Short task: Copy the data exactly as it appears, and do not include any pictures.

Available data:
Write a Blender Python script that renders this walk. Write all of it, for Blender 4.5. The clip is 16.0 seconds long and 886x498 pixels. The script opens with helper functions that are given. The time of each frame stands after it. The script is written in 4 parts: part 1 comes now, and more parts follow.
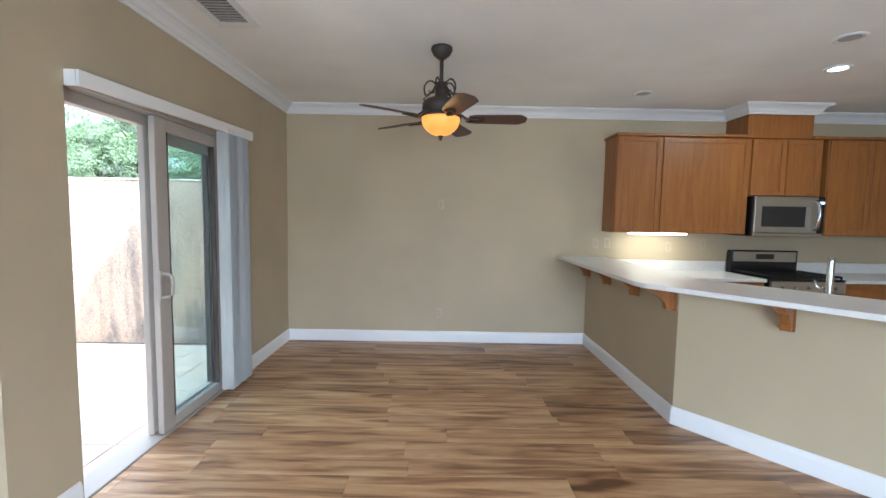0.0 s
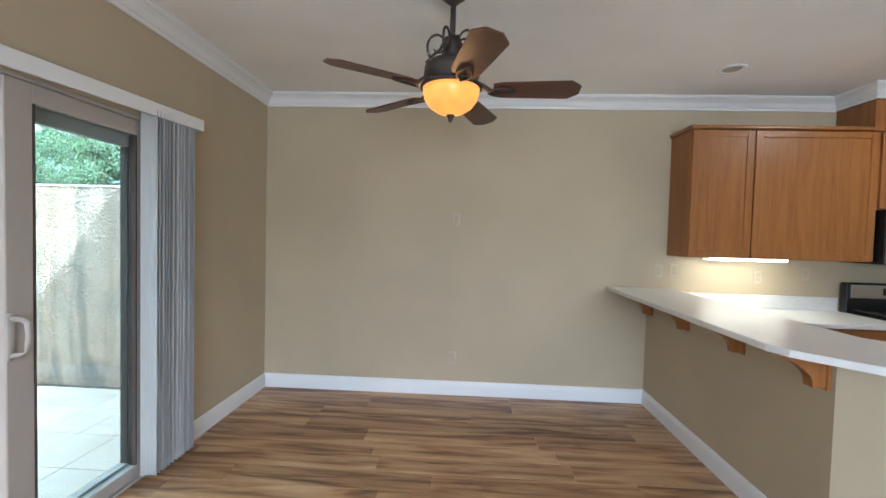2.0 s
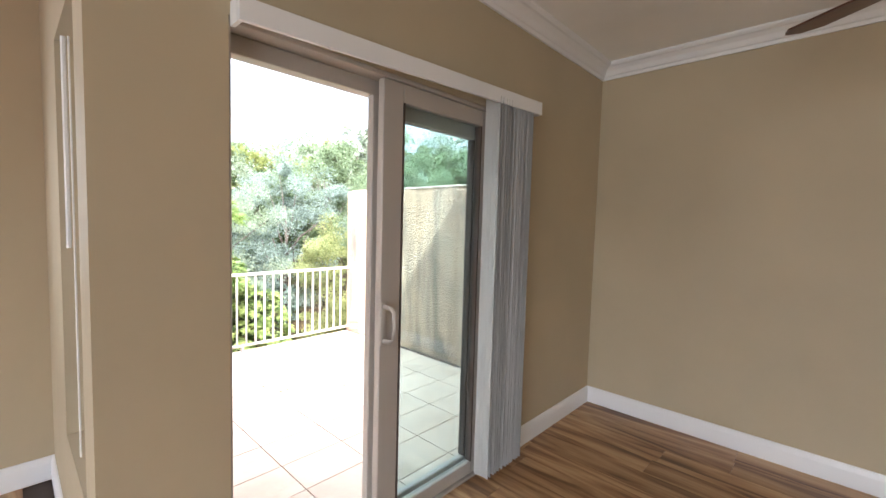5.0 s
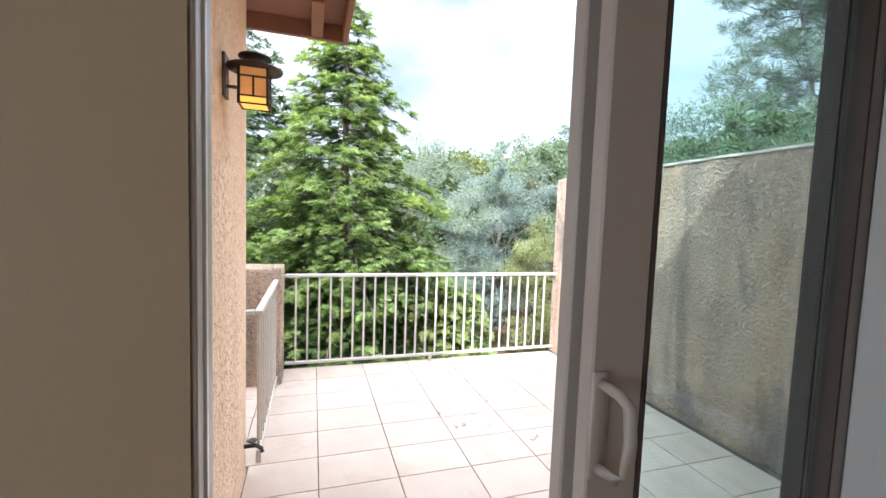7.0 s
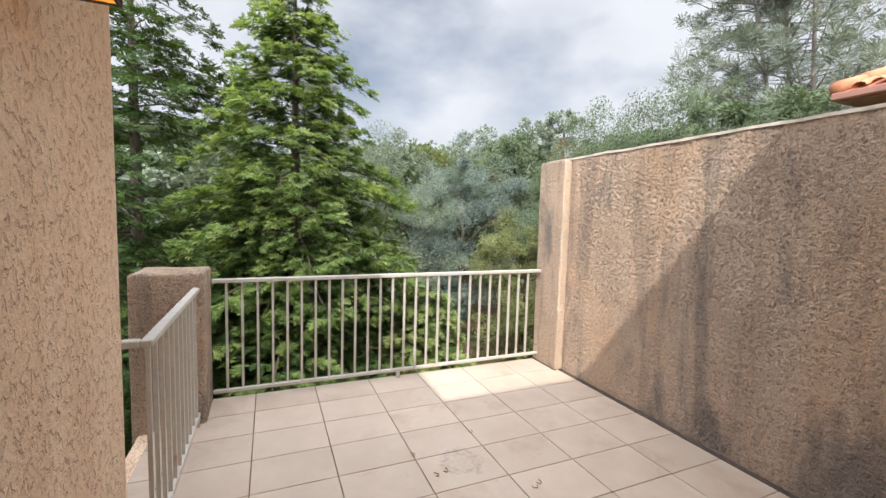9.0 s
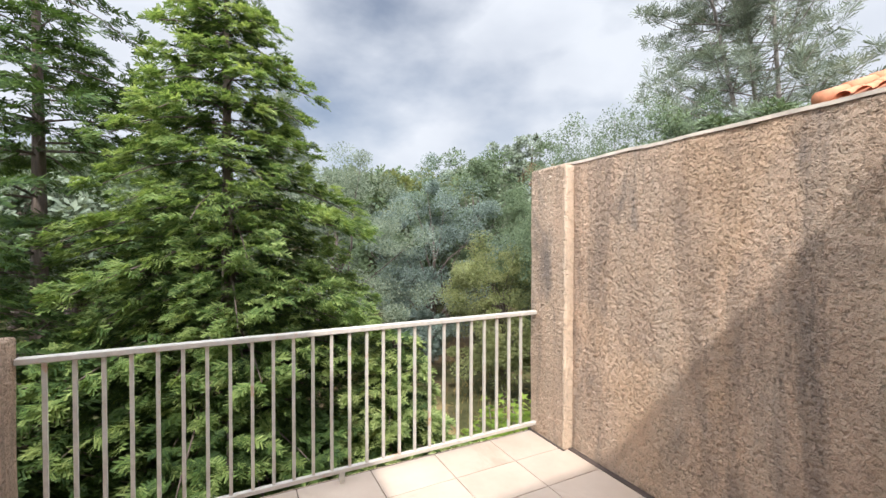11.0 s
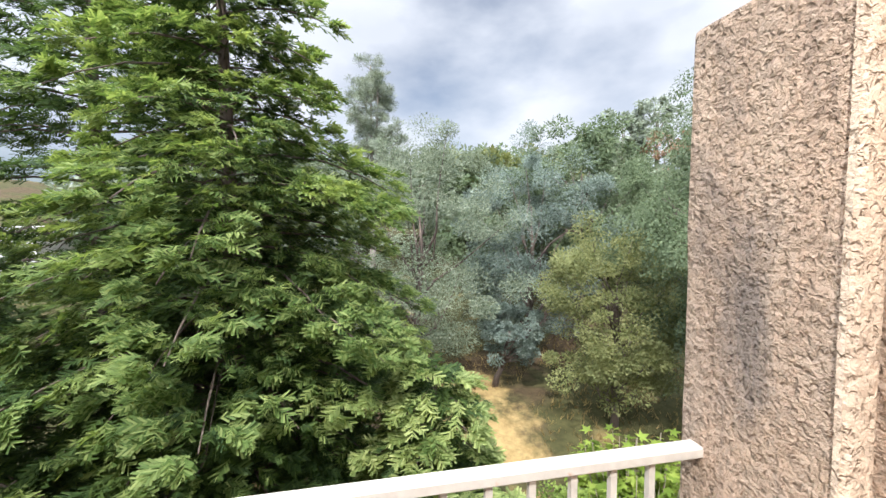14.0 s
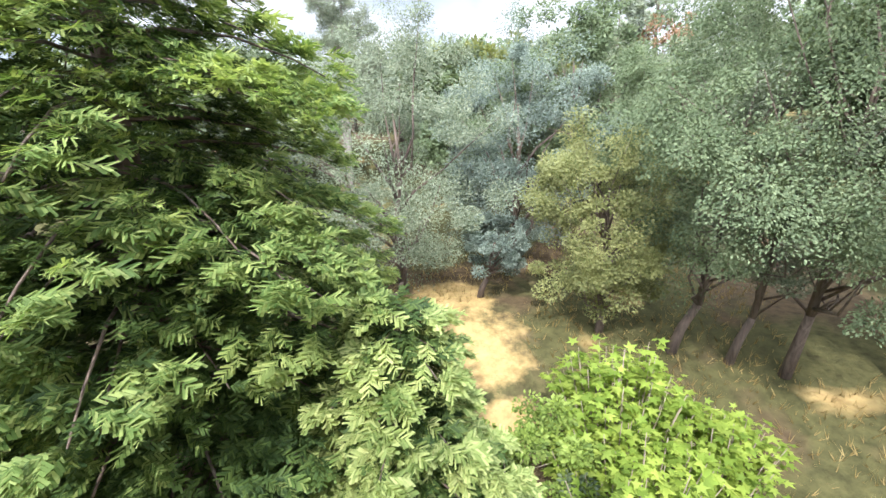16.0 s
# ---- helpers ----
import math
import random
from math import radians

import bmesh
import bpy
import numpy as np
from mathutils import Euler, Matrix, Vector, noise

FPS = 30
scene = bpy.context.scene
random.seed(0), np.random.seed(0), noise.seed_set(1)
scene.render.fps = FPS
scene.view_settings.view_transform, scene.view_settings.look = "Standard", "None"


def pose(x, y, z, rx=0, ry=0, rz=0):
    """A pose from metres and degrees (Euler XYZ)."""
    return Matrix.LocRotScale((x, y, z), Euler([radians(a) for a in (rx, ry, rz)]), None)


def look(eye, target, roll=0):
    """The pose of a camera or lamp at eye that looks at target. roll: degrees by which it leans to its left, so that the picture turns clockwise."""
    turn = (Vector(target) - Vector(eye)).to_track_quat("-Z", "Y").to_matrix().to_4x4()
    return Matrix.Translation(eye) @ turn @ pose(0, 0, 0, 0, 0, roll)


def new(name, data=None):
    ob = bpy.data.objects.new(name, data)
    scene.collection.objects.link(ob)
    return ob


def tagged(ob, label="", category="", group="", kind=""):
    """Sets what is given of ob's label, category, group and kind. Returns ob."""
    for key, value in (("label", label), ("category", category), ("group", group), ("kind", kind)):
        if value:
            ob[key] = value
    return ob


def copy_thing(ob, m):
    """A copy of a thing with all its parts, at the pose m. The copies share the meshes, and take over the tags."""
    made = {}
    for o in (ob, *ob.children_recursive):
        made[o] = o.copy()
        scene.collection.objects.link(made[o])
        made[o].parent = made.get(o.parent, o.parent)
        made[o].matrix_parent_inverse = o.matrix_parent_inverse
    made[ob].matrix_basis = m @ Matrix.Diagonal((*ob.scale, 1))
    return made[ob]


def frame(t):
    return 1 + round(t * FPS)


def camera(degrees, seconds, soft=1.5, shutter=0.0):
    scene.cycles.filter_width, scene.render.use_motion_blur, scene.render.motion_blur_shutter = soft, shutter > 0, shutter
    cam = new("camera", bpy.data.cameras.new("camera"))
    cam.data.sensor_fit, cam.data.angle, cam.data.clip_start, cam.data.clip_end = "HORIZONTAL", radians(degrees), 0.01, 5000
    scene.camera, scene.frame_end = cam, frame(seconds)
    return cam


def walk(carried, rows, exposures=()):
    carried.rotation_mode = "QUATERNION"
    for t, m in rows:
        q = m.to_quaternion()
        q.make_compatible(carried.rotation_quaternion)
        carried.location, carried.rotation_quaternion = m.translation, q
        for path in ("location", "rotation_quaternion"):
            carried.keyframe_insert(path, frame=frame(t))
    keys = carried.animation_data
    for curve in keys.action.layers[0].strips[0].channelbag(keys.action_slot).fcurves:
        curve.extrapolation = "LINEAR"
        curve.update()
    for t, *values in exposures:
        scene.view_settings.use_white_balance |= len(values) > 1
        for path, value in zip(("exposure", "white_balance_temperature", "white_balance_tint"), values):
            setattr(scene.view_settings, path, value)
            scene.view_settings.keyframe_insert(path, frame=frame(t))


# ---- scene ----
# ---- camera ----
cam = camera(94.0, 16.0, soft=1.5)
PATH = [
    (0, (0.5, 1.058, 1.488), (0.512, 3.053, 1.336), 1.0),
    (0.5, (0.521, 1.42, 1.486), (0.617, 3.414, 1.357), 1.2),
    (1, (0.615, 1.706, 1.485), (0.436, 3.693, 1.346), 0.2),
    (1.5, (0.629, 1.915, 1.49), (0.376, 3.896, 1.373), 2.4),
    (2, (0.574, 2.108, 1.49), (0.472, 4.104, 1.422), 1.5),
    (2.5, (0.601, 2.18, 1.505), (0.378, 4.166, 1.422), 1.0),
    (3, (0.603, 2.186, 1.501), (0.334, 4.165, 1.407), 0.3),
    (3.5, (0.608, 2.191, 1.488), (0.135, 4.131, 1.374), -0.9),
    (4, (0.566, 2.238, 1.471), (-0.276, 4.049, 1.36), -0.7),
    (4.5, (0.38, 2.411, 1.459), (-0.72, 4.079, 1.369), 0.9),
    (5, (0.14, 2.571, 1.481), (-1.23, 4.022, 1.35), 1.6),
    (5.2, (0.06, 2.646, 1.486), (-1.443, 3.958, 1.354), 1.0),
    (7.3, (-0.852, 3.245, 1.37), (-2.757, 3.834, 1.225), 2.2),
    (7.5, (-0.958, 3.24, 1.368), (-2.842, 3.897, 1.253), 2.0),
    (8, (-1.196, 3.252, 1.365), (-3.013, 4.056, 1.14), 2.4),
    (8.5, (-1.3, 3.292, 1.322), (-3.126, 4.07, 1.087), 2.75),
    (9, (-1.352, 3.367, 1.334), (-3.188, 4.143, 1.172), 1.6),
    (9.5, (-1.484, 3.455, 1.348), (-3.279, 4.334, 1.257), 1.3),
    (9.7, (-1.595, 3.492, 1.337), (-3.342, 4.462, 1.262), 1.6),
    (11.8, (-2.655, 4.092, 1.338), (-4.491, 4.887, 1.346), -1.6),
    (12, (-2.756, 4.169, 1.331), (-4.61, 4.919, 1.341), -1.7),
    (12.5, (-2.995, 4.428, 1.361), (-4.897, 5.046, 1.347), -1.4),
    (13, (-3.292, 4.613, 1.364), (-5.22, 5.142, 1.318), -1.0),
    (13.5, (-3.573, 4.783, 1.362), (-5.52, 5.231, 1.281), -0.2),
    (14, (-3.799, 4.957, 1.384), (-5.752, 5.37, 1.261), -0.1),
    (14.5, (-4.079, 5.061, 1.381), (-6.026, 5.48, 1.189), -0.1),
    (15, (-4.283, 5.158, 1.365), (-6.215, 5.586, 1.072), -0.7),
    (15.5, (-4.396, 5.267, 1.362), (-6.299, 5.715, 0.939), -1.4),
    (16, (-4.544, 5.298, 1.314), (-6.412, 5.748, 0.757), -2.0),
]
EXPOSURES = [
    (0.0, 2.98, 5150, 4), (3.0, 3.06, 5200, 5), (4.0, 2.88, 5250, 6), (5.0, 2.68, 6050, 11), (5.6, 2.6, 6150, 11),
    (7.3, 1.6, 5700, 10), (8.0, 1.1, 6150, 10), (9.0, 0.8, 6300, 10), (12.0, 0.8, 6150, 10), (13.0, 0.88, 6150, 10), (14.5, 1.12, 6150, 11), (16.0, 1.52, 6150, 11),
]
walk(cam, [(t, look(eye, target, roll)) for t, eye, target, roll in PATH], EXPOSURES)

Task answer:
Write a Blender Python script that renders this walk. Write all of it, for Blender 4.5. The clip is 16.0 seconds long and 886x498 pixels. The script opens with helper functions that are given. The time of each frame stands after it. The script is written in 4 parts: part 1 comes now, and more parts follow.
0.0 s
2.0 s
5.0 s
7.0 s
9.0 s
11.0 s
14.0 s
16.0 s
# ---- helpers ----
import math
import random
from math import radians

import bmesh
import bpy
import numpy as np
from mathutils import Euler, Matrix, Vector, noise

FPS = 30
scene = bpy.context.scene
random.seed(0), np.random.seed(0), noise.seed_set(1)
scene.render.fps = FPS
scene.view_settings.view_transform, scene.view_settings.look = "Standard", "None"


def pose(x, y, z, rx=0, ry=0, rz=0):
    """A pose from metres and degrees (Euler XYZ)."""
    return Matrix.LocRotScale((x, y, z), Euler([radians(a) for a in (rx, ry, rz)]), None)


def look(eye, target, roll=0):
    """The pose of a camera or lamp at eye that looks at target. roll: degrees by which it leans to its left, so that the picture turns clockwise."""
    turn = (Vector(target) - Vector(eye)).to_track_quat("-Z", "Y").to_matrix().to_4x4()
    return Matrix.Translation(eye) @ turn @ pose(0, 0, 0, 0, 0, roll)


def new(name, data=None):
    ob = bpy.data.objects.new(name, data)
    scene.collection.objects.link(ob)
    return ob


def tagged(ob, label="", category="", group="", kind=""):
    """Sets what is given of ob's label, category, group and kind. Returns ob."""
    for key, value in (("label", label), ("category", category), ("group", group), ("kind", kind)):
        if value:
            ob[key] = value
    return ob


def copy_thing(ob, m):
    """A copy of a thing with all its parts, at the pose m. The copies share the meshes, and take over the tags."""
    made = {}
    for o in (ob, *ob.children_recursive):
        made[o] = o.copy()
        scene.collection.objects.link(made[o])
        made[o].parent = made.get(o.parent, o.parent)
        made[o].matrix_parent_inverse = o.matrix_parent_inverse
    made[ob].matrix_basis = m @ Matrix.Diagonal((*ob.scale, 1))
    return made[ob]


def frame(t):
    return 1 + round(t * FPS)


def camera(degrees, seconds, soft=1.5, shutter=0.0):
    scene.cycles.filter_width, scene.render.use_motion_blur, scene.render.motion_blur_shutter = soft, shutter > 0, shutter
    cam = new("camera", bpy.data.cameras.new("camera"))
    cam.data.sensor_fit, cam.data.angle, cam.data.clip_start, cam.data.clip_end = "HORIZONTAL", radians(degrees), 0.01, 5000
    scene.camera, scene.frame_end = cam, frame(seconds)
    return cam


def walk(carried, rows, exposures=()):
    carried.rotation_mode = "QUATERNION"
    for t, m in rows:
        q = m.to_quaternion()
        q.make_compatible(carried.rotation_quaternion)
        carried.location, carried.rotation_quaternion = m.translation, q
        for path in ("location", "rotation_quaternion"):
            carried.keyframe_insert(path, frame=frame(t))
    keys = carried.animation_data
    for curve in keys.action.layers[0].strips[0].channelbag(keys.action_slot).fcurves:
        curve.extrapolation = "LINEAR"
        curve.update()
    for t, *values in exposures:
        scene.view_settings.use_white_balance |= len(values) > 1
        for path, value in zip(("exposure", "white_balance_temperature", "white_balance_tint"), values):
            setattr(scene.view_settings, path, value)
            scene.view_settings.keyframe_insert(path, frame=frame(t))


# ---- scene ----
# ---- camera ----
cam = camera(94.0, 16.0, soft=1.5)
PATH = [
    (0, (0.5, 1.058, 1.488), (0.512, 3.053, 1.336), 1.0),
    (0.5, (0.521, 1.42, 1.486), (0.617, 3.414, 1.357), 1.2),
    (1, (0.615, 1.706, 1.485), (0.436, 3.693, 1.346), 0.2),
    (1.5, (0.629, 1.915, 1.49), (0.376, 3.896, 1.373), 2.4),
    (2, (0.574, 2.108, 1.49), (0.472, 4.104, 1.422), 1.5),
    (2.5, (0.601, 2.18, 1.505), (0.378, 4.166, 1.422), 1.0),
    (3, (0.603, 2.186, 1.501), (0.334, 4.165, 1.407), 0.3),
    (3.5, (0.608, 2.191, 1.488), (0.135, 4.131, 1.374), -0.9),
    (4, (0.566, 2.238, 1.471), (-0.276, 4.049, 1.36), -0.7),
    (4.5, (0.38, 2.411, 1.459), (-0.72, 4.079, 1.369), 0.9),
    (5, (0.14, 2.571, 1.481), (-1.23, 4.022, 1.35), 1.6),
    (5.2, (0.06, 2.646, 1.486), (-1.443, 3.958, 1.354), 1.0),
    (7.3, (-0.852, 3.245, 1.37), (-2.757, 3.834, 1.225), 2.2),
    (7.5, (-0.958, 3.24, 1.368), (-2.842, 3.897, 1.253), 2.0),
    (8, (-1.196, 3.252, 1.365), (-3.013, 4.056, 1.14), 2.4),
    (8.5, (-1.3, 3.292, 1.322), (-3.126, 4.07, 1.087), 2.75),
    (9, (-1.352, 3.367, 1.334), (-3.188, 4.143, 1.172), 1.6),
    (9.5, (-1.484, 3.455, 1.348), (-3.279, 4.334, 1.257), 1.3),
    (9.7, (-1.595, 3.492, 1.337), (-3.342, 4.462, 1.262), 1.6),
    (11.8, (-2.655, 4.092, 1.338), (-4.491, 4.887, 1.346), -1.6),
    (12, (-2.756, 4.169, 1.331), (-4.61, 4.919, 1.341), -1.7),
    (12.5, (-2.995, 4.428, 1.361), (-4.897, 5.046, 1.347), -1.4),
    (13, (-3.292, 4.613, 1.364), (-5.22, 5.142, 1.318), -1.0),
    (13.5, (-3.573, 4.783, 1.362), (-5.52, 5.231, 1.281), -0.2),
    (14, (-3.799, 4.957, 1.384), (-5.752, 5.37, 1.261), -0.1),
    (14.5, (-4.079, 5.061, 1.381), (-6.026, 5.48, 1.189), -0.1),
    (15, (-4.283, 5.158, 1.365), (-6.215, 5.586, 1.072), -0.7),
    (15.5, (-4.396, 5.267, 1.362), (-6.299, 5.715, 0.939), -1.4),
    (16, (-4.544, 5.298, 1.314), (-6.412, 5.748, 0.757), -2.0),
]
EXPOSURES = [
    (0.0, 2.98, 5150, 4), (3.0, 3.06, 5200, 5), (4.0, 2.88, 5250, 6), (5.0, 2.68, 6050, 11), (5.6, 2.6, 6150, 11),
    (7.3, 1.6, 5700, 10), (8.0, 1.1, 6150, 10), (9.0, 0.8, 6300, 10), (12.0, 0.8, 6150, 10), (13.0, 0.88, 6150, 10), (14.5, 1.12, 6150, 11), (16.0, 1.52, 6150, 11),
]
walk(cam, [(t, look(eye, target, roll)) for t, eye, target, roll in PATH], EXPOSURES)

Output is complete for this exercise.